**Dataset excerpt:**
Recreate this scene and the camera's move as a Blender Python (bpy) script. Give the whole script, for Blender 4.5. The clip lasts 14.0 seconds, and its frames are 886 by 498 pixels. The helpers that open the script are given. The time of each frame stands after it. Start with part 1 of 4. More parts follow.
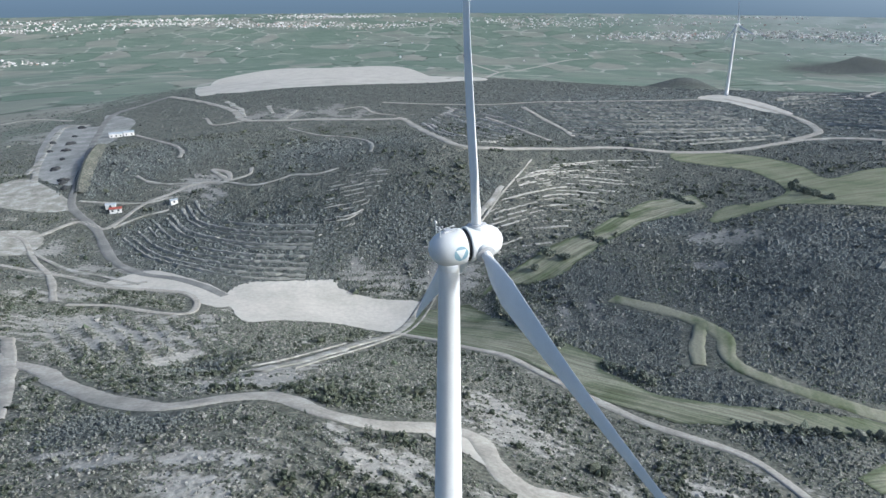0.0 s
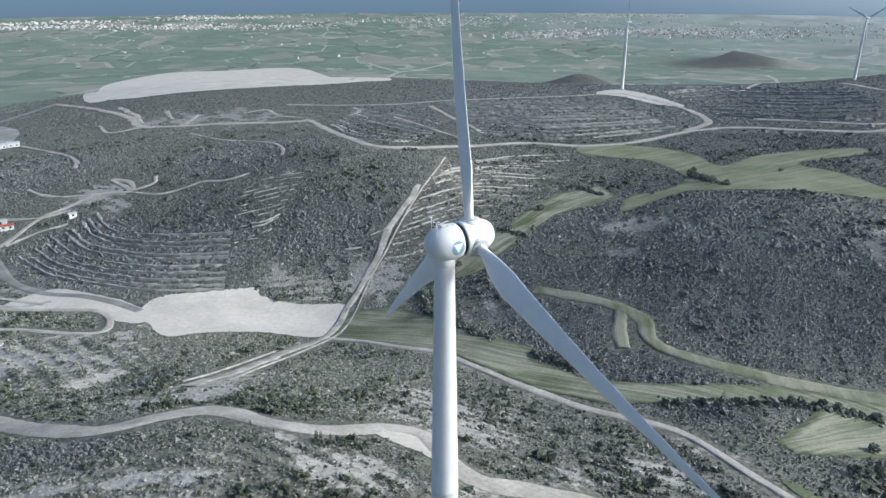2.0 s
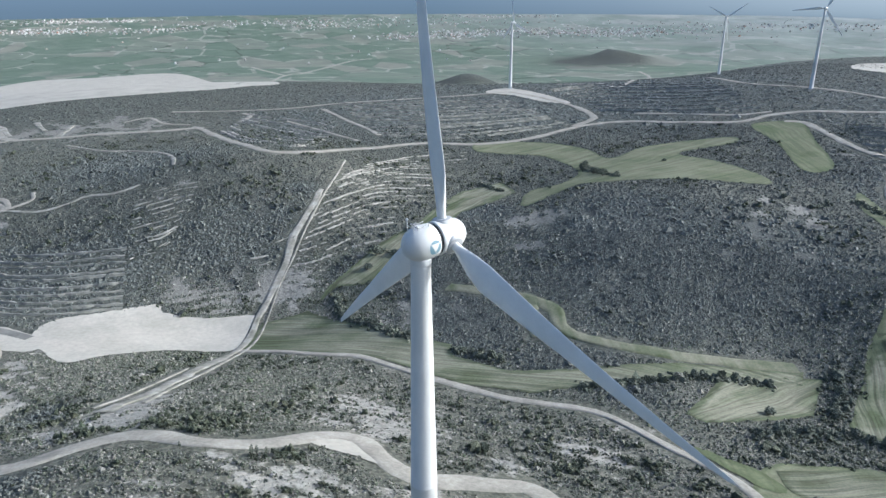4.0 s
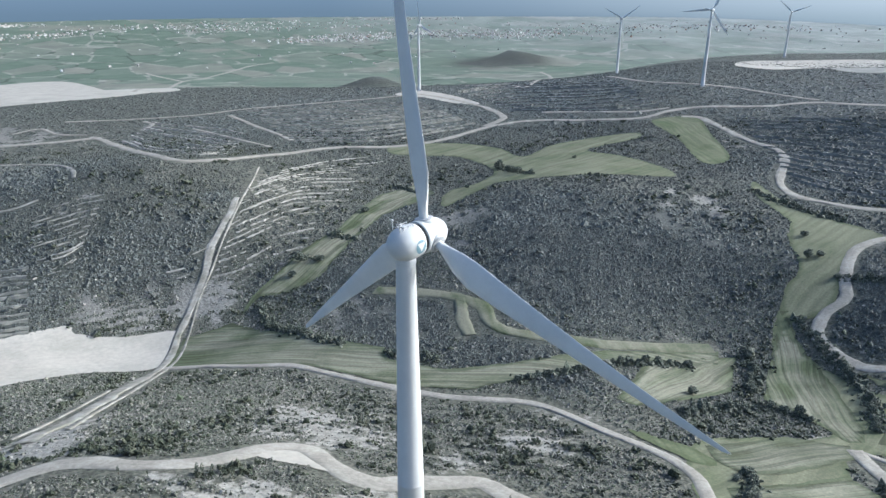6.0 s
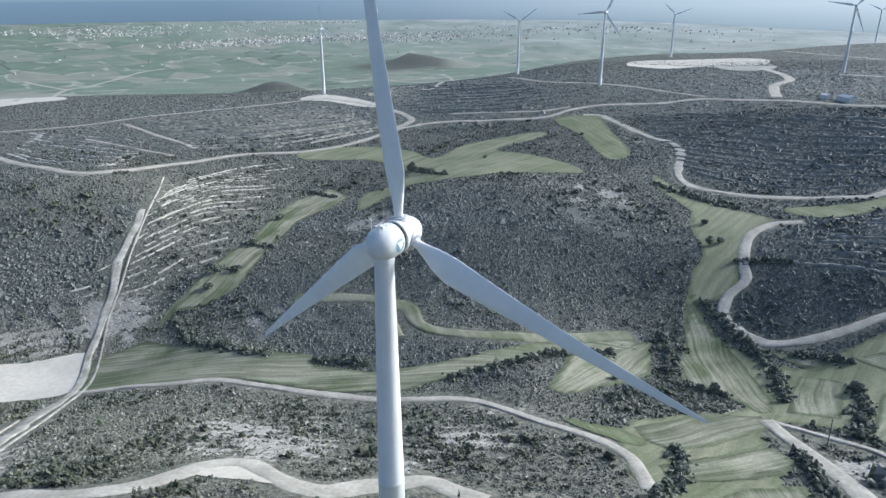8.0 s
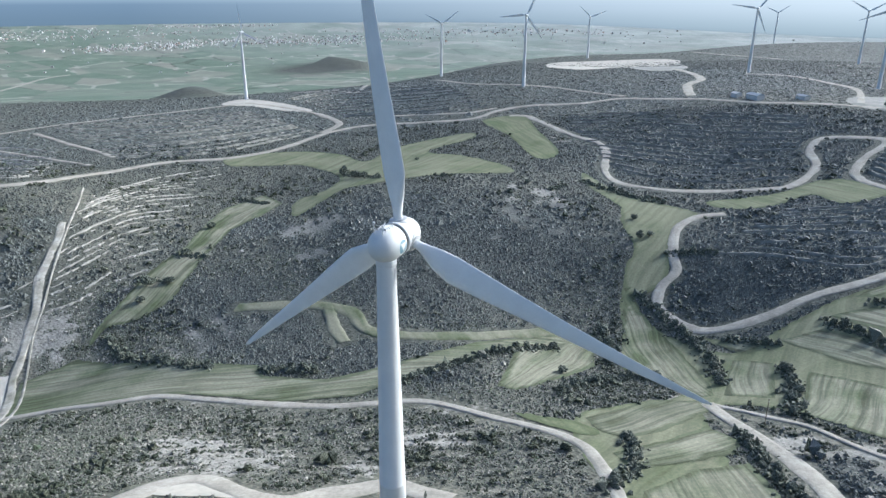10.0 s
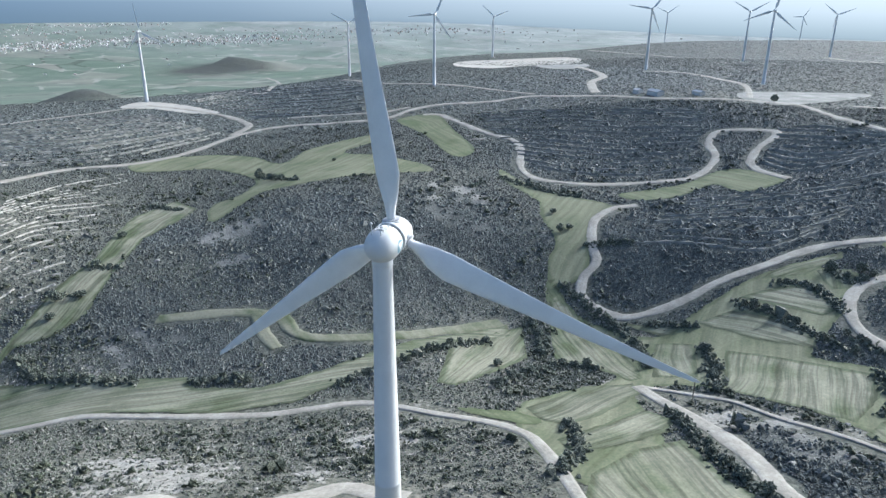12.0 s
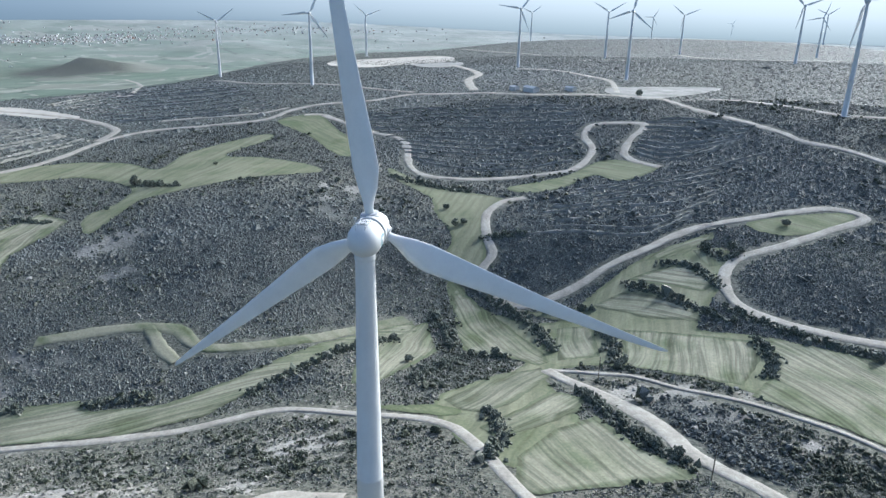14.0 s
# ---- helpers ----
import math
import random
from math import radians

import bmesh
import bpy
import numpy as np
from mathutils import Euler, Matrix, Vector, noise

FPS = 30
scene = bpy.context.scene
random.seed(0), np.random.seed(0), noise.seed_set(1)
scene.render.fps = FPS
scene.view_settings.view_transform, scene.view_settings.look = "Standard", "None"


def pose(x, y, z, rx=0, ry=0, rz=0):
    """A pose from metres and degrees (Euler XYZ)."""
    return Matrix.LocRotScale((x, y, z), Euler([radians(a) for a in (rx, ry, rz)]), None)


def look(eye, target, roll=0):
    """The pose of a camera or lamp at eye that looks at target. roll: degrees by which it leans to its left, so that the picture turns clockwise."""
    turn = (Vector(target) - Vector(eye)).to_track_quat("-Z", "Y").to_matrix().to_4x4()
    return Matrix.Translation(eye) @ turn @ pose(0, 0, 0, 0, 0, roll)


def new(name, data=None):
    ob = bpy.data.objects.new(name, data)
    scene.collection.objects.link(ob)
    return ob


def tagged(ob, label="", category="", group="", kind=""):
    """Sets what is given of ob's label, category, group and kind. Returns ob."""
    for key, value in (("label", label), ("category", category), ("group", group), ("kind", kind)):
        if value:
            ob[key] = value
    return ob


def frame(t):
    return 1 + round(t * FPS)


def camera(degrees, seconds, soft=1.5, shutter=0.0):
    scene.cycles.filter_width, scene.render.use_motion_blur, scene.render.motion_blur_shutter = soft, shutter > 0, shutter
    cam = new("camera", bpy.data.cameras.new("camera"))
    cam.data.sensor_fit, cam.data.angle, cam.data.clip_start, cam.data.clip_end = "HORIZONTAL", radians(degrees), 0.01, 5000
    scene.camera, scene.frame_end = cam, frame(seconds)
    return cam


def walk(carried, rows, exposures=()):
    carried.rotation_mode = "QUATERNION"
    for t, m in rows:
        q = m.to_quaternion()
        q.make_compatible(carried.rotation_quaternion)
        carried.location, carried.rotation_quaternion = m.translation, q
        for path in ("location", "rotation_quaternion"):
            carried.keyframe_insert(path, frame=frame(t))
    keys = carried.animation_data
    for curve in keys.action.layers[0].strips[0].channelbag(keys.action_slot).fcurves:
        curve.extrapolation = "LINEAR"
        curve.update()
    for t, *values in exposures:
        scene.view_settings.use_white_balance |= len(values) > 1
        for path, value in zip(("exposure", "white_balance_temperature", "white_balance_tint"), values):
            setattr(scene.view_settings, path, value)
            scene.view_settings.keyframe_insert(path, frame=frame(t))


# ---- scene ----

**What to work on:** Please transcribe the material above exactly as written. Leave the pictures out.

**Answer to the task:**
Recreate this scene and the camera's move as a Blender Python (bpy) script. Give the whole script, for Blender 4.5. The clip lasts 14.0 seconds, and its frames are 886 by 498 pixels. The helpers that open the script are given. The time of each frame stands after it. Start with part 1 of 4. More parts follow.
0.0 s
2.0 s
4.0 s
6.0 s
8.0 s
10.0 s
12.0 s
14.0 s
# ---- helpers ----
import math
import random
from math import radians

import bmesh
import bpy
import numpy as np
from mathutils import Euler, Matrix, Vector, noise

FPS = 30
scene = bpy.context.scene
random.seed(0), np.random.seed(0), noise.seed_set(1)
scene.render.fps = FPS
scene.view_settings.view_transform, scene.view_settings.look = "Standard", "None"


def pose(x, y, z, rx=0, ry=0, rz=0):
    """A pose from metres and degrees (Euler XYZ)."""
    return Matrix.LocRotScale((x, y, z), Euler([radians(a) for a in (rx, ry, rz)]), None)


def look(eye, target, roll=0):
    """The pose of a camera or lamp at eye that looks at target. roll: degrees by which it leans to its left, so that the picture turns clockwise."""
    turn = (Vector(target) - Vector(eye)).to_track_quat("-Z", "Y").to_matrix().to_4x4()
    return Matrix.Translation(eye) @ turn @ pose(0, 0, 0, 0, 0, roll)


def new(name, data=None):
    ob = bpy.data.objects.new(name, data)
    scene.collection.objects.link(ob)
    return ob


def tagged(ob, label="", category="", group="", kind=""):
    """Sets what is given of ob's label, category, group and kind. Returns ob."""
    for key, value in (("label", label), ("category", category), ("group", group), ("kind", kind)):
        if value:
            ob[key] = value
    return ob


def frame(t):
    return 1 + round(t * FPS)


def camera(degrees, seconds, soft=1.5, shutter=0.0):
    scene.cycles.filter_width, scene.render.use_motion_blur, scene.render.motion_blur_shutter = soft, shutter > 0, shutter
    cam = new("camera", bpy.data.cameras.new("camera"))
    cam.data.sensor_fit, cam.data.angle, cam.data.clip_start, cam.data.clip_end = "HORIZONTAL", radians(degrees), 0.01, 5000
    scene.camera, scene.frame_end = cam, frame(seconds)
    return cam


def walk(carried, rows, exposures=()):
    carried.rotation_mode = "QUATERNION"
    for t, m in rows:
        q = m.to_quaternion()
        q.make_compatible(carried.rotation_quaternion)
        carried.location, carried.rotation_quaternion = m.translation, q
        for path in ("location", "rotation_quaternion"):
            carried.keyframe_insert(path, frame=frame(t))
    keys = carried.animation_data
    for curve in keys.action.layers[0].strips[0].channelbag(keys.action_slot).fcurves:
        curve.extrapolation = "LINEAR"
        curve.update()
    for t, *values in exposures:
        scene.view_settings.use_white_balance |= len(values) > 1
        for path, value in zip(("exposure", "white_balance_temperature", "white_balance_tint"), values):
            setattr(scene.view_settings, path, value)
            scene.view_settings.keyframe_insert(path, frame=frame(t))


# ---- scene ----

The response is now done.